» **Task to carry out**:
Among the lines listed below, count those that include the string "scene", and state only the count.

» **Provided material**:
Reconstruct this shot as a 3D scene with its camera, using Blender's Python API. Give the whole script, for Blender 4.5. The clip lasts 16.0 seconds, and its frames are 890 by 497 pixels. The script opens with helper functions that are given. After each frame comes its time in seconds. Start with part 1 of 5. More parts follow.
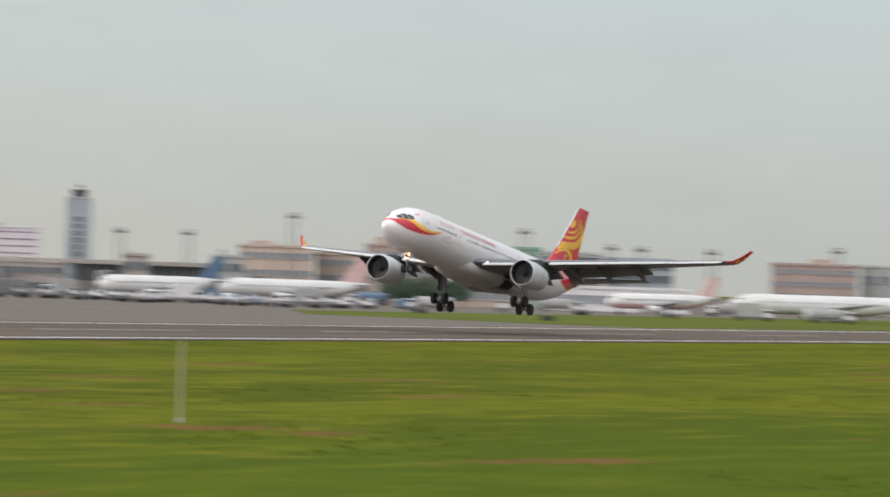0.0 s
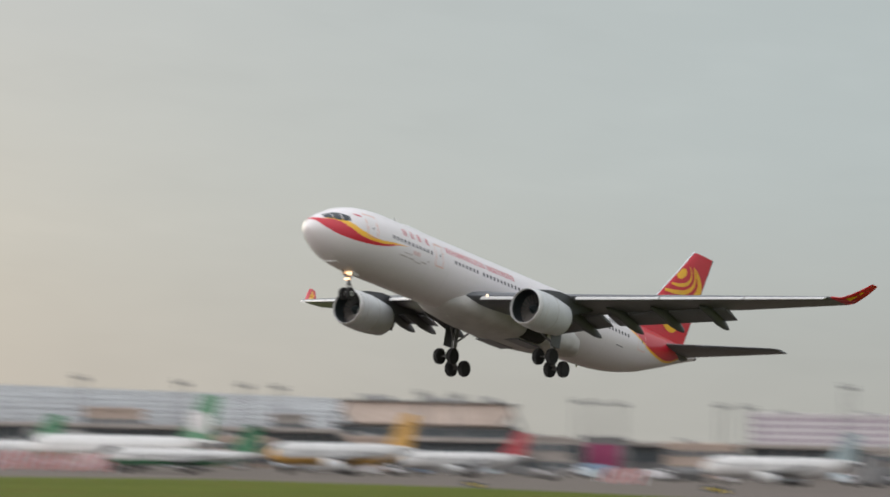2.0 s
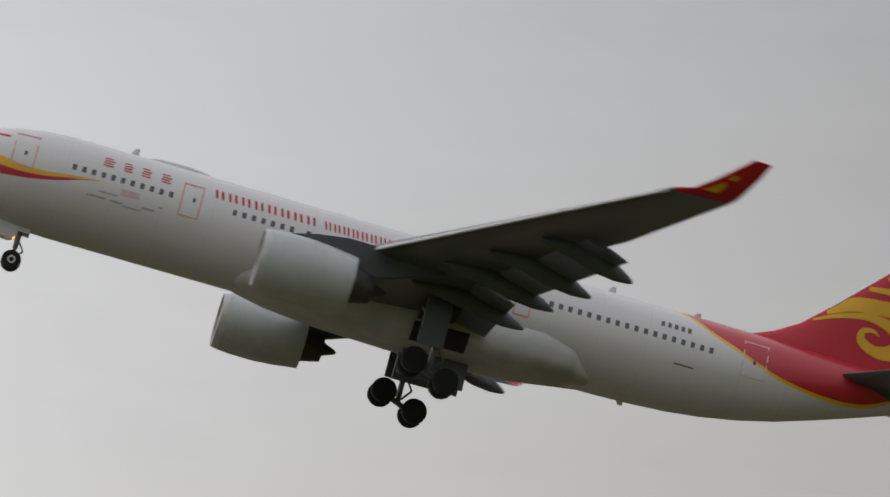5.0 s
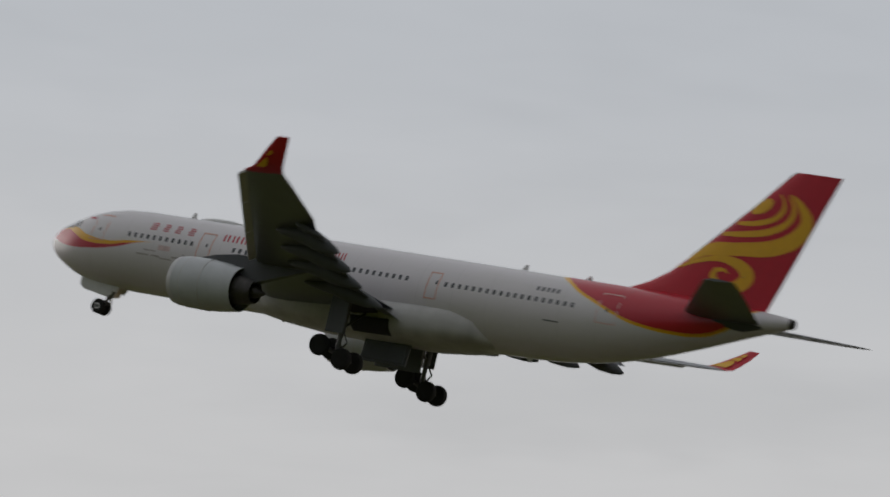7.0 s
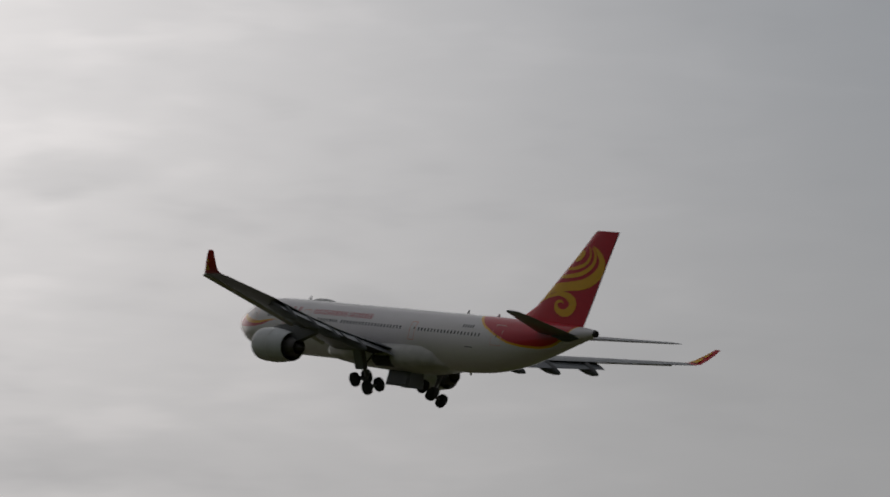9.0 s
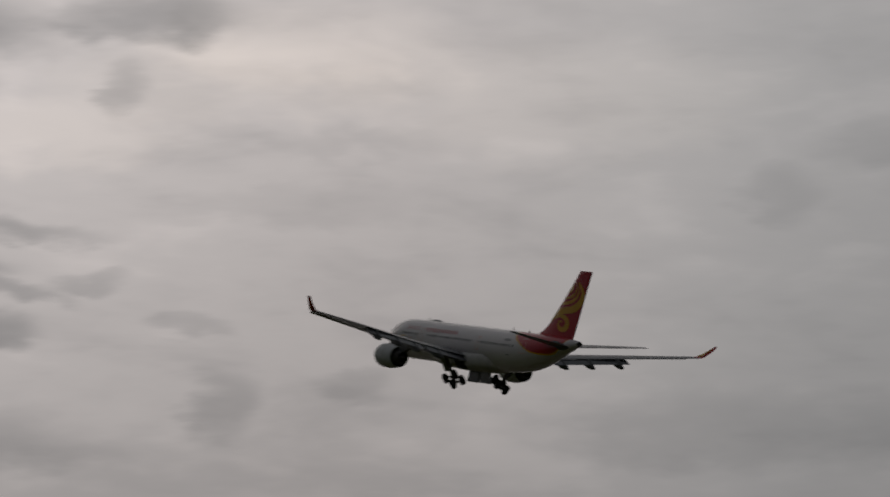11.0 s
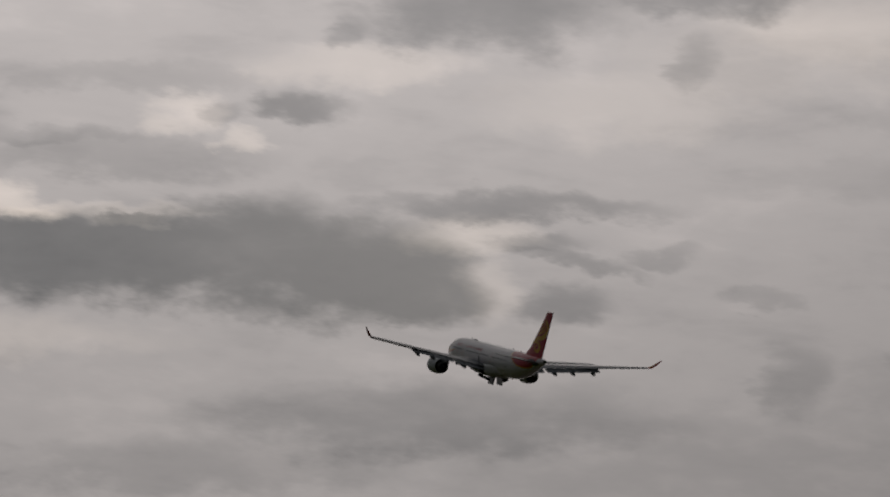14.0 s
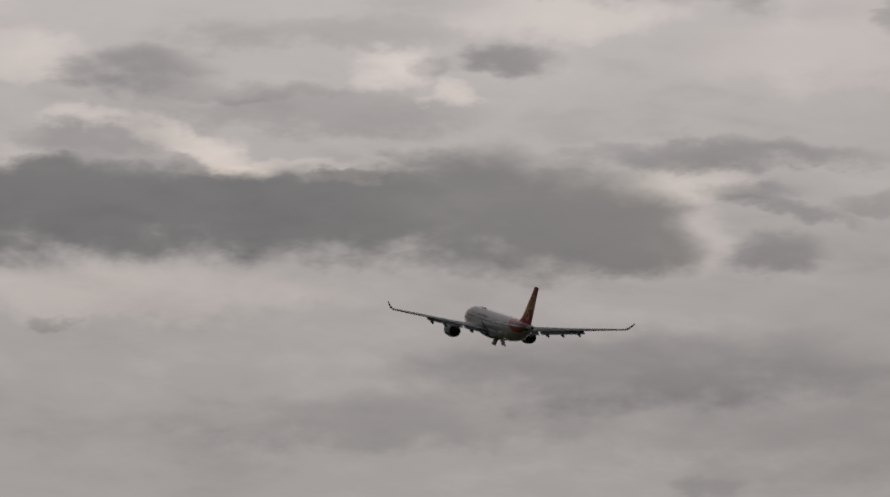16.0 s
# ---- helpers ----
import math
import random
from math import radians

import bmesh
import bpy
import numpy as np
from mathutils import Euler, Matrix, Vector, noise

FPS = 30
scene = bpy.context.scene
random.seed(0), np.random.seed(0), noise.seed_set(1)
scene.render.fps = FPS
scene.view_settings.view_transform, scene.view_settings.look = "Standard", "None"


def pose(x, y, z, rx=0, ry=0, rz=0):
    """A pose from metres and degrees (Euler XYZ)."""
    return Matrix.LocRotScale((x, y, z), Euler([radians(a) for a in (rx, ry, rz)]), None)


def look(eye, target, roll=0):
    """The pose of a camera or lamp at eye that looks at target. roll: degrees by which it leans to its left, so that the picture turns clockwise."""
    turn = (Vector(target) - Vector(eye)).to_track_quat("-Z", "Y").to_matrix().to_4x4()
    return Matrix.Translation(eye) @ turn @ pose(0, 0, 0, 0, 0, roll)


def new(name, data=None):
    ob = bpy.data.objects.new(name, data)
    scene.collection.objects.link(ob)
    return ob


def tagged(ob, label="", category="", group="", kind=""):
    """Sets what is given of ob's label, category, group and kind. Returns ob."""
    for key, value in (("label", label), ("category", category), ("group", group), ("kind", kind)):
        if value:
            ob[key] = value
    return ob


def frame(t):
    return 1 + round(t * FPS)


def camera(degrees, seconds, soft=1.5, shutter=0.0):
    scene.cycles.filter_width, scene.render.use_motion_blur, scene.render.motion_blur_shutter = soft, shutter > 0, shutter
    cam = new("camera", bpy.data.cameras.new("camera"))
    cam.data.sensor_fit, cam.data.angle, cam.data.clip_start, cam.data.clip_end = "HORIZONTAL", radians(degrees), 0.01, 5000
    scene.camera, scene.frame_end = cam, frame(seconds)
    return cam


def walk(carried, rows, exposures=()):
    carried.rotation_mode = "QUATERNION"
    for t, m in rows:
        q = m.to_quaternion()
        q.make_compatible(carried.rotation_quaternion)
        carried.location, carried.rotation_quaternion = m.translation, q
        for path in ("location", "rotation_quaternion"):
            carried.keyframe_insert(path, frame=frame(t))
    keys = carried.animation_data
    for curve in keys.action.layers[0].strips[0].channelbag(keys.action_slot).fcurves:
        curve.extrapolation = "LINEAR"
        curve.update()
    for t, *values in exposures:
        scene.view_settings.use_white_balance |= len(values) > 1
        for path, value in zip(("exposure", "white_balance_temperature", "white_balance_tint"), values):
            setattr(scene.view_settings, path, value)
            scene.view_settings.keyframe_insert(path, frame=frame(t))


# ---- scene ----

» **Answer to the problem**:
11